• [Problem statement] The lines to reproduce run from the first one through the line containing "import math". Reproduce them exactly.

• [Given material]
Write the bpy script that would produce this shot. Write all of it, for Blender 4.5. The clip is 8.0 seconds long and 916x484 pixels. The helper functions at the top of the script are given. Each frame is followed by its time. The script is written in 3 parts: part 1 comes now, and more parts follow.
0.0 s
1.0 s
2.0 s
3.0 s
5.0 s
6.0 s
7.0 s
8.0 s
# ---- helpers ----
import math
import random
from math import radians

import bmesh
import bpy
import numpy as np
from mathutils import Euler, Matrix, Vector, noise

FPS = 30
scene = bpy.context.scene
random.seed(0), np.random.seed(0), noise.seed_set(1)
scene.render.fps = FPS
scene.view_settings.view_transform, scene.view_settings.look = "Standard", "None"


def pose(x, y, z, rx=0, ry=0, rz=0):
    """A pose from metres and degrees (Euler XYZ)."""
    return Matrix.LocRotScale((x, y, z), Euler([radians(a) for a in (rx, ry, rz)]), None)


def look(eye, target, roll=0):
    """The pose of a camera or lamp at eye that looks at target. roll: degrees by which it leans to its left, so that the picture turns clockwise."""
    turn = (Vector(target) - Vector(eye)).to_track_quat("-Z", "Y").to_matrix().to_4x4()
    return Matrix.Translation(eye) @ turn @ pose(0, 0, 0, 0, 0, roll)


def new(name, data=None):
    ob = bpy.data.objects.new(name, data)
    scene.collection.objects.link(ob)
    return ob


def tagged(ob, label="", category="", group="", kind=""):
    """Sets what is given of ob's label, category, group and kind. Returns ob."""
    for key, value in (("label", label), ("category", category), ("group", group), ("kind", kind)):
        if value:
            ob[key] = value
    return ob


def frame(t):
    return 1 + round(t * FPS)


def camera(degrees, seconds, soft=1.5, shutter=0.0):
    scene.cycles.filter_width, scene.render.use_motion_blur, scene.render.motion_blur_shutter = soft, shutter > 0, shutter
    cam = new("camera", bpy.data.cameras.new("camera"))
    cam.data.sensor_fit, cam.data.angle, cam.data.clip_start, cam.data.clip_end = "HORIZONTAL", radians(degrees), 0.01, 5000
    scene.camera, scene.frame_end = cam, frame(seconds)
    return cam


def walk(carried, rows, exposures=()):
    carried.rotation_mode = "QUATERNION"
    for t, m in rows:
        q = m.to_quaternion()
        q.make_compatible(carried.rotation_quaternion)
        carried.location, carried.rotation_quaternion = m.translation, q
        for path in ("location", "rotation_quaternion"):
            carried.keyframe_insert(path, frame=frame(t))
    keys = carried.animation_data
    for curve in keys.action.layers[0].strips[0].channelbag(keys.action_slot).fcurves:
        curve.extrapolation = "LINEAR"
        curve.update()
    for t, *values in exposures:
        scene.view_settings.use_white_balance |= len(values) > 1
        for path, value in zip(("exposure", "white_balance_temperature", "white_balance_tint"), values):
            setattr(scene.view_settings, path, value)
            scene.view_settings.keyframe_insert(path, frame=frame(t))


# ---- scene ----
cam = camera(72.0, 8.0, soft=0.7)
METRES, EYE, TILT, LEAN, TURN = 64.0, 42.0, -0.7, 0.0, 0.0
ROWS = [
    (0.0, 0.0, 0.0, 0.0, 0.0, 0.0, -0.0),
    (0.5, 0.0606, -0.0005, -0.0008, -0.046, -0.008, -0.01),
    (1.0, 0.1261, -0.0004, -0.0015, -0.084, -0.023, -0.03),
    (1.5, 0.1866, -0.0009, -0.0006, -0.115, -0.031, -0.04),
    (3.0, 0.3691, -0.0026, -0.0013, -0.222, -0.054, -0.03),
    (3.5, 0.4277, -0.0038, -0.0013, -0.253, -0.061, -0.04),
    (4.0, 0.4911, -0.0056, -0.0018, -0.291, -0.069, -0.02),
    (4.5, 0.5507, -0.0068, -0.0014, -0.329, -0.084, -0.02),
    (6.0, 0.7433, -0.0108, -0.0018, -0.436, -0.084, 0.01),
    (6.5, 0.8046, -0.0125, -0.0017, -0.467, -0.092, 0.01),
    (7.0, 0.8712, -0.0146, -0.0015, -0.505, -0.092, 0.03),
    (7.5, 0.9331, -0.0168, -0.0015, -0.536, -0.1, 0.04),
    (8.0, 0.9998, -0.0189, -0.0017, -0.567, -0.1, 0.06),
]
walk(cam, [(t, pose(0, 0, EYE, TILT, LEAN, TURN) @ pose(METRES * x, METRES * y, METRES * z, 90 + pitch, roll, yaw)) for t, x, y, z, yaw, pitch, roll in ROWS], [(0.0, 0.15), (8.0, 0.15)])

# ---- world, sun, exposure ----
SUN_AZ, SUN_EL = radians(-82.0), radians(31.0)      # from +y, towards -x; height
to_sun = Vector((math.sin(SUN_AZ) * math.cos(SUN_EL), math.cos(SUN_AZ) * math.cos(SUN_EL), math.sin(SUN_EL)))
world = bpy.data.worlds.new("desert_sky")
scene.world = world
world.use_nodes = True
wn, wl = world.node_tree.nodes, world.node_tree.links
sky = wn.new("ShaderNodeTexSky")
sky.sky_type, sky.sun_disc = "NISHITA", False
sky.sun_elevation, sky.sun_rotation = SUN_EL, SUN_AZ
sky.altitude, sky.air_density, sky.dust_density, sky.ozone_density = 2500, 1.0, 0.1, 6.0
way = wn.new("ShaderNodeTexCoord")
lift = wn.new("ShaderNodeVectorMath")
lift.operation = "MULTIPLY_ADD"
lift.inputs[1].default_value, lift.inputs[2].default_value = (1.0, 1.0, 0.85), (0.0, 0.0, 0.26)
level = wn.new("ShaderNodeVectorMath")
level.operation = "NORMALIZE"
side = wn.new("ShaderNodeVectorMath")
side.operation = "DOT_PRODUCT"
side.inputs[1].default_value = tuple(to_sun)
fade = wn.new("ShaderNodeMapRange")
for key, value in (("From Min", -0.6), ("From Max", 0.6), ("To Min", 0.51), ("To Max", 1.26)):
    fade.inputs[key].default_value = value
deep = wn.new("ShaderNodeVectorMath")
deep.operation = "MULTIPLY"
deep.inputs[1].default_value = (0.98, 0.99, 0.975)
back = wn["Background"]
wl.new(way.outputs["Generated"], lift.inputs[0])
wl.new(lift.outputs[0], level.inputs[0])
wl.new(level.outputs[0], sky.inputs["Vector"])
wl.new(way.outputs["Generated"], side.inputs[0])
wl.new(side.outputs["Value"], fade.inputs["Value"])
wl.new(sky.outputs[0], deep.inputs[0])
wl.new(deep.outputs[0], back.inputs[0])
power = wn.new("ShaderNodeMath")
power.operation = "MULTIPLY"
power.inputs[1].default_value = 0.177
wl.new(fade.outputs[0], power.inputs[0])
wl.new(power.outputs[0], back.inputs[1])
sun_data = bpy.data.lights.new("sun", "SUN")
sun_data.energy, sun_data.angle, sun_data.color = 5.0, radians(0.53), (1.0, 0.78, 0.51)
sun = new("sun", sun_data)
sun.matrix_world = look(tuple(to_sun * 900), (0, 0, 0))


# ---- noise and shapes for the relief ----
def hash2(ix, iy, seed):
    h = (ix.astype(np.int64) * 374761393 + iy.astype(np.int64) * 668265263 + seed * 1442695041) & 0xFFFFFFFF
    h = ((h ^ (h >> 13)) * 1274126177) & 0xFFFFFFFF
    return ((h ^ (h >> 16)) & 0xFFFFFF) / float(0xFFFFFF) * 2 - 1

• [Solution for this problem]
Write the bpy script that would produce this shot. Write all of it, for Blender 4.5. The clip is 8.0 seconds long and 916x484 pixels. The helper functions at the top of the script are given. Each frame is followed by its time. The script is written in 3 parts: part 1 comes now, and more parts follow.
0.0 s
1.0 s
2.0 s
3.0 s
5.0 s
6.0 s
7.0 s
8.0 s
# ---- helpers ----
import math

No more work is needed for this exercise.